Dopo “i tre tenori” e i “fab four”, ecco le “cinque camicie bianche”, nella loro esibizione di domenica scorsa sul palco bolognese della Festa dell’Unità (che fu): dietro il frontman Matteo Renzi, Pedro Sanchez, segretario del partito socialista spagnolo, Manuel Valls, primo ministro francese, Diederik Samson, leader dei laburisti olandesi, e Achim Post, segretario del Pse. Mentre arrivavano le prime immagini della performance, un amico dirigente di lungo corso del Pd mi tweettava: “Quattro socialisti e un democristiano”.

Resta ancora da capire che cosa ha fatto davvero nascere il “patto del tortellino” di questo 7 settembre: un’operazione politica o un’altra band? In effetti quanto l’operazione voleva indurci a credere, sotto la regia dello spin-doctor renziano Filippo Sensi, era il varo del programma di una nuova aggregazione transazionale a sinistra; sulla falsariga di precedenti che hanno segnato nel profondo le vicende politiche dell’ultimo quarto del XX secolo.

1977, si incontrano a Madrid Enrico Berlinguer, Santiago Carrillo e Georges Marchais (i leader dei rispettivi partiti comunisti italiano spagnolo e francese) annunciando la nascita dell’Eurocomunismo; come svincolamento dalla casa madre moscovita per affermare un’autonomia che presupponeva l’alternativa: partecipazione a governi in coalizione con partiti borghesi. Un progetto andato a male, in quanto serviva più a puntellare le rispettive segreterie dei contraenti e nel quale – probabilmente – solo Berlinguer credeva davvero. Comunque accompagnato da una ricca elaborazione intellettuale.

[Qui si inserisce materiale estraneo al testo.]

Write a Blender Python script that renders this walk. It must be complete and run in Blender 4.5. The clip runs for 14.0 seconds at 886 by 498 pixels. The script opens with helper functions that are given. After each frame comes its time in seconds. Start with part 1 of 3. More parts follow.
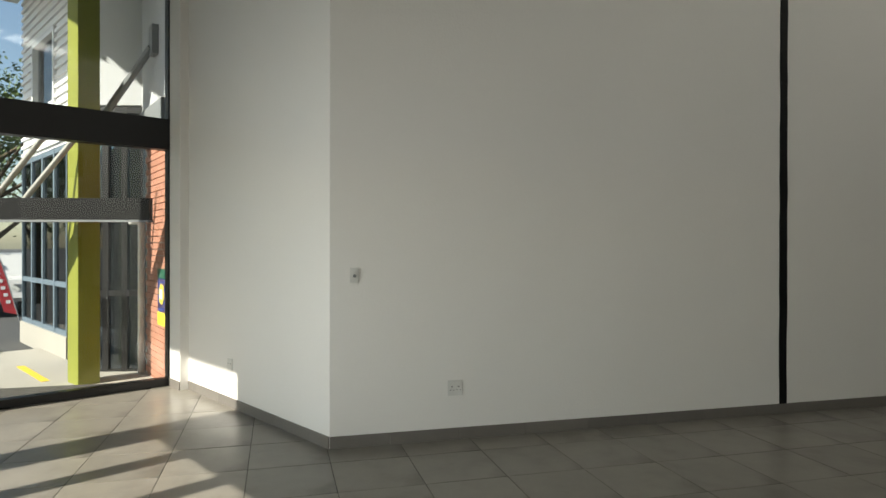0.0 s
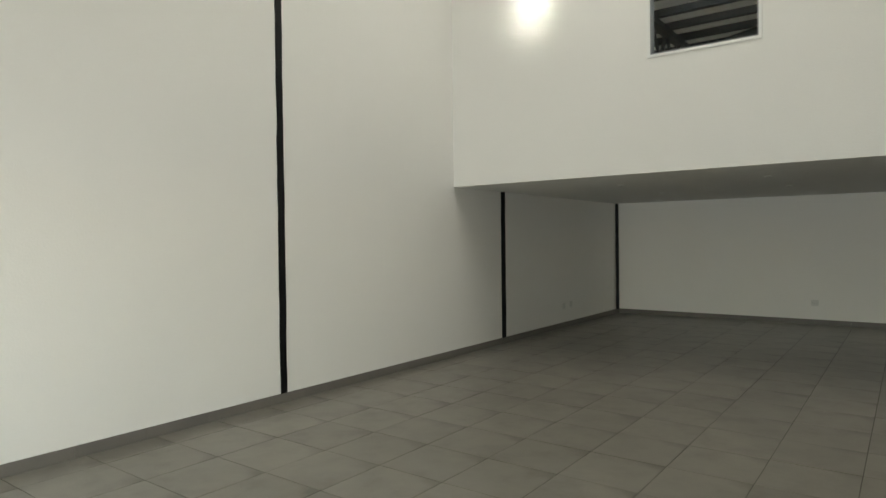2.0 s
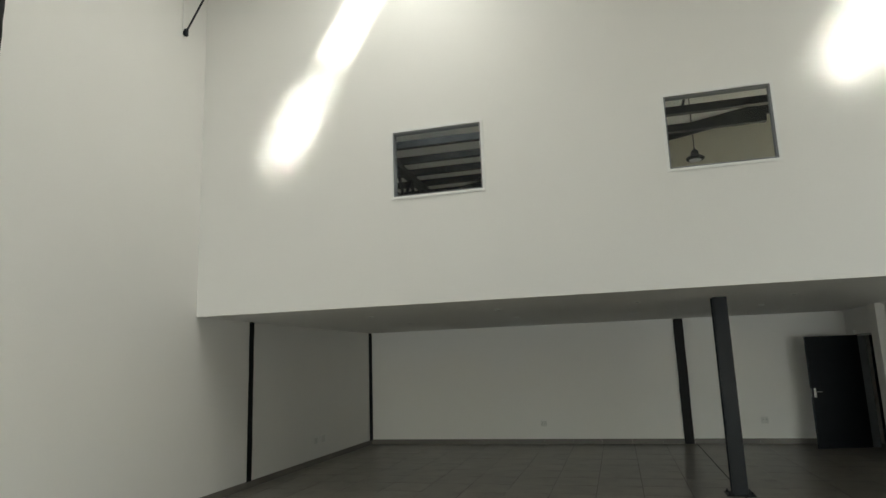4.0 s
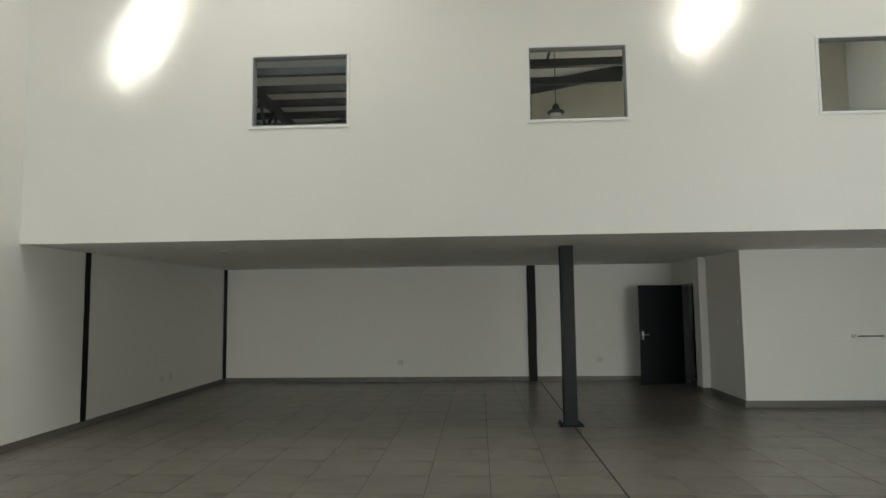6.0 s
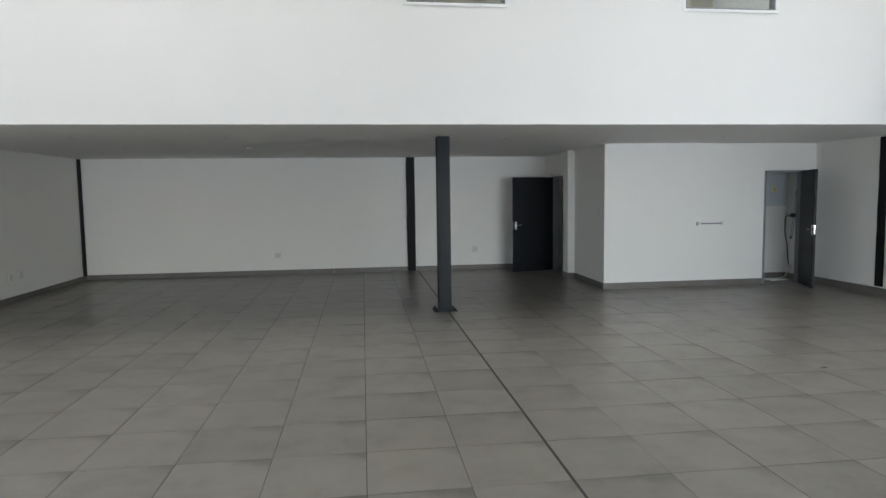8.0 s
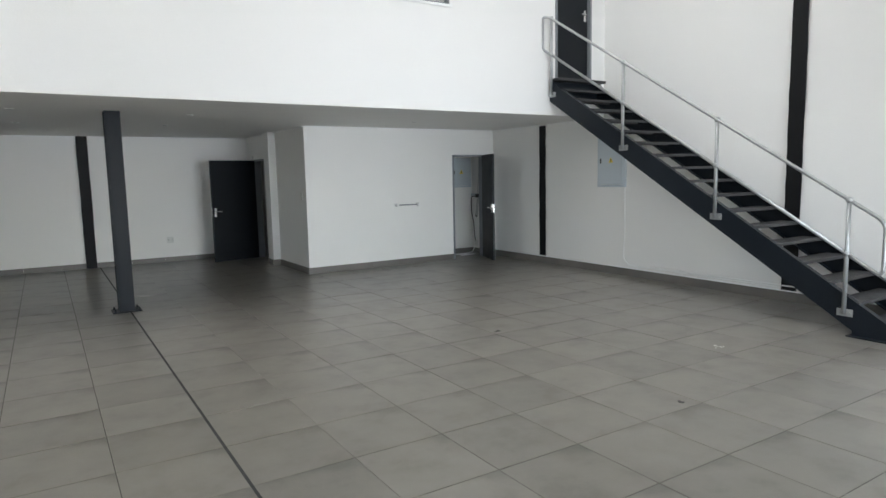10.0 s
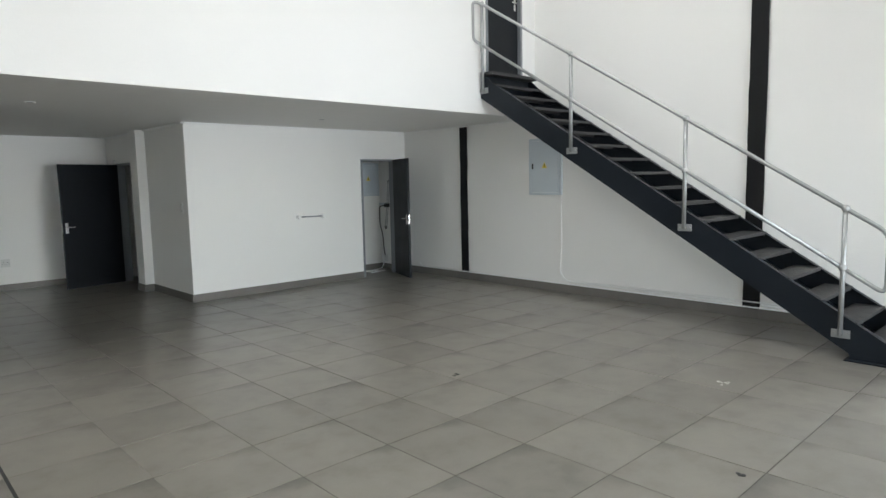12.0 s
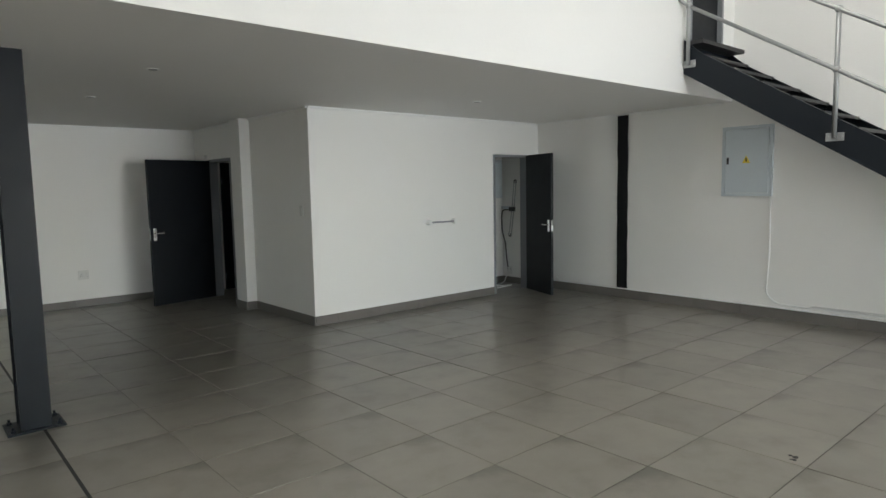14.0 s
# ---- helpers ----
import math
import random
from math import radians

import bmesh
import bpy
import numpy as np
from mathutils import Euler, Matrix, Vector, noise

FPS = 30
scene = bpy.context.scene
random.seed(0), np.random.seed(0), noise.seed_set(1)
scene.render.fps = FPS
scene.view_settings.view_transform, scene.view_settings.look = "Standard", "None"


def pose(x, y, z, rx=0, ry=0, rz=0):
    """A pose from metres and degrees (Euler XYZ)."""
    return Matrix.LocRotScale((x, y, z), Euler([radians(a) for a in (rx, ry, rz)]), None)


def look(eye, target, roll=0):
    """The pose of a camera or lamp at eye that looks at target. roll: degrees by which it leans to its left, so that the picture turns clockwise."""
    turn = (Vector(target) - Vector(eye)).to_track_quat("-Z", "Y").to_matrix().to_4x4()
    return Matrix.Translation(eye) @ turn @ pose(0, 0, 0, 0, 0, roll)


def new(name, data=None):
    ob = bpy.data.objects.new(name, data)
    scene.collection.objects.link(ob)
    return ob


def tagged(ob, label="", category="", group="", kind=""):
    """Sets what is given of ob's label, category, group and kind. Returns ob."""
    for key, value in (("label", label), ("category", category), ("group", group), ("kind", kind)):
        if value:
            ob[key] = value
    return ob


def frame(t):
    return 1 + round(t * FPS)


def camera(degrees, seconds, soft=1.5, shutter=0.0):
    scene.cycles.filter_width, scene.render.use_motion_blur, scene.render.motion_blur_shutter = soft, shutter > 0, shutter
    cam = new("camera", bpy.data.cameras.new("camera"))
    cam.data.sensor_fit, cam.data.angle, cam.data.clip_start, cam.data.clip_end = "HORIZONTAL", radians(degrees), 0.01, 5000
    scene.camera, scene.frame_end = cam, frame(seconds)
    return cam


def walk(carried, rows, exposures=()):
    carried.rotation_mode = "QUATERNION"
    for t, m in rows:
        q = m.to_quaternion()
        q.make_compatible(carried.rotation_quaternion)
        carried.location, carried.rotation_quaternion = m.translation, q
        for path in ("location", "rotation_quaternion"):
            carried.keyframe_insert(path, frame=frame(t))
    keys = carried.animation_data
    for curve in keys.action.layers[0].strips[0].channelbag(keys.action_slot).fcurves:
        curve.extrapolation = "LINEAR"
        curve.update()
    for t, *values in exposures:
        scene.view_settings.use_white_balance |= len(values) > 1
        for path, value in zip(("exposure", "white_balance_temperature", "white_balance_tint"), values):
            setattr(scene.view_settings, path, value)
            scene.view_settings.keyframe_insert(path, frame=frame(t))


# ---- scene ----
cam = camera(70.1, 14.0)
PATH = [
    (0, (-0.182, -0.848, 1.656), (-2.116, -0.339, 1.649), 0.1),
    (0.5, (-0.2, -0.67, 1.765), (-2.004, 0.196, 1.702), 0.0),
    (1, (0.02, -0.465, 1.70), (-1.603, 0.703, 1.664), -0.5),
    (1.5, (0.043, -0.460, 1.715), (-1.330, 0.994, 1.673), -0.5),
    (2, (0.067, -0.413, 1.741), (-1.125, 1.193, 1.712), -0.7),
    (2.5, (0.061, -0.433, 1.78), (-0.976, 1.276, 1.845), -1.0),
    (3, (0.1, -0.403, 1.806), (-0.744, 1.39, 2.074), -1.1),
    (5.5, (0.299, -0.316, 1.742), (0.117, 1.641, 2.112), -0.8),
    (6, (0.312, -0.298, 1.744), (0.201, 1.692, 1.911), -0.7),
    (6.5, (0.322, -0.307, 1.731), (0.278, 1.691, 1.796), -0.8),
    (7, (0.333, -0.291, 1.692), (0.366, 1.709, 1.668), -0.8),
    (7.5, (0.372, -0.29, 1.689), (0.481, 1.704, 1.576), -0.8),
    (8, (0.406, -0.29, 1.696), (0.655, 1.687, 1.524), -0.8),
    (8.5, (0.48, -0.31, 1.683), (0.92, 1.631, 1.487), -1.1),
    (9, (0.551, -0.306, 1.675), (1.219, 1.568, 1.461), -1.2),
    (11.5, (1.06, 0.847, 1.626), (2.41, 2.307, 1.405), -1.2),
    (12, (1.074, 1.369, 1.642), (2.438, 2.815, 1.428), -1.2),
    (12.5, (1.081, 1.904, 1.661), (2.442, 3.353, 1.444), -1.3),
    (13, (1.06, 2.497, 1.64), (2.407, 3.96, 1.431), -1.1),
    (13.5, (0.961, 3.114, 1.606), (2.294, 4.591, 1.4), -1.1),
    (14, (0.941, 3.785, 1.584), (2.247, 5.287, 1.389), -1.1),
]
walk(cam, [(t, look(eye, target, roll)) for t, eye, target, roll in PATH],
     exposures=[(0.0, 0.98, 6850, 6), (0.5, 1.3, 6900, 4), (1.0, 2.0, 6900, 4), (2.0, 2.1, 6850, 4), (3.0, 2.05, 6550, 4), (5.5, 1.85, 6950, 3), (6.5, 2.25, 6250, 7), (7.0, 2.25, 6050, 9), (7.5, 2.5, 6000, 11), (9.0, 2.85, 6000, 11), (11.5, 3.0, 6050, 10), (13.5, 3.01, 6350, 9), (14.0, 2.87, 6350, 9)])

# ---- world, sun, window light and fill lamps ----
SUN_WAY = Vector((-0.56, 1.0, -0.89)).normalized()
world = bpy.data.worlds.new("sky_world")
scene.world = world
world.use_nodes = True
wn = world.node_tree
sky = wn.nodes.new("ShaderNodeTexSky")
sky.sky_type = "NISHITA"
sky.sun_disc = False
sky.sun_elevation = math.asin(-SUN_WAY.z)
sky.sun_rotation = math.atan2(-SUN_WAY.x, -SUN_WAY.y)
wn.links.new(sky.outputs[0], wn.nodes["Background"].inputs[0])
wn.nodes["Background"].inputs[1].default_value = 0.09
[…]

1998, si incontrano a New York Bill Clinton, Tony Blair e Romano Prodi (cui si aggregherà in un secondo tempo Gerhard Schröder) per formalizzare la new wave della Terza Via, come riposizionamento elettorale dei partiti socialdemocratici nel campo dei presunti vincitori al tempo della globalizzazione (dando per scontato che i perdenti, operai e ceti medi impiegatizi, avrebbero comunque continuato a votare per riflesso condizionato i New Labour o i New Democrat in marcia verso il centro). Anche in questo caso la svolta fu accompagnata da una vasta produzione saggistica, in cui spiccava l’allora direttore della London School, Anthony Giddens (da cui il soprannome di “Mazzarino della Terza Via”).

Premesso che allo scrivente tanto l’Eurocomunismo come le “strategie terzaviarie” piacquero pochissimo, soprattutto per il loro vizio di tatticismo politicista, resta il fatto che le due operazioni evidenziavano un robusto retroterra elaborativo.

Arriviamo così al remake bolognese: c’è qualcosa di consistente dal punto di vista ideale nella parata di giovanotti più o meno bellocci che si sono esibiti in una gag canterina-comiziale in divisa d’ordinanza? In effetti, prima di scrivere questo post ho atteso qualche giorno, per vedere se dietro lo spettacolo faceva capolino una qualche ideuzza, uno straccio di indicazione strategica per produrre inversioni di marcia nella corsa del convoglio europeo verso l’inevitabile binario morto. Silenzio. Sicché ora ritengo di poter scrivere, non inficiato da pregiudizi, che a Bologna si è trattata della solita messinscena d’immagine; che domenica scorsa si è fatto spettacolo. Del resto in ossequio alla regia più congeniale a due cattolici conservatori; quali Renzi e il suo assistente, il pur acculturato Sensi.

Cattolici conservatori di stampo stilnovista (quelli che in altri tempi pretendevano di rinnovare la chiesa suonando qualche chitarra durante la messa). Diciamocela tutta: in quanto cattolici, antropologicamente estranei alla sinistra. Che è modernizzazione, secondo non solo i criteri della giustizia e della libertà ma anche della laicizzazione e del pensiero critico. Insomma, sperare in un salvataggio dell’Italia grazie agli spettacolini stilnovistici di questi ragazzi della parrocchia (dove hanno appreso anche una buona dose di perfidie) è una pia illusione bella e buona.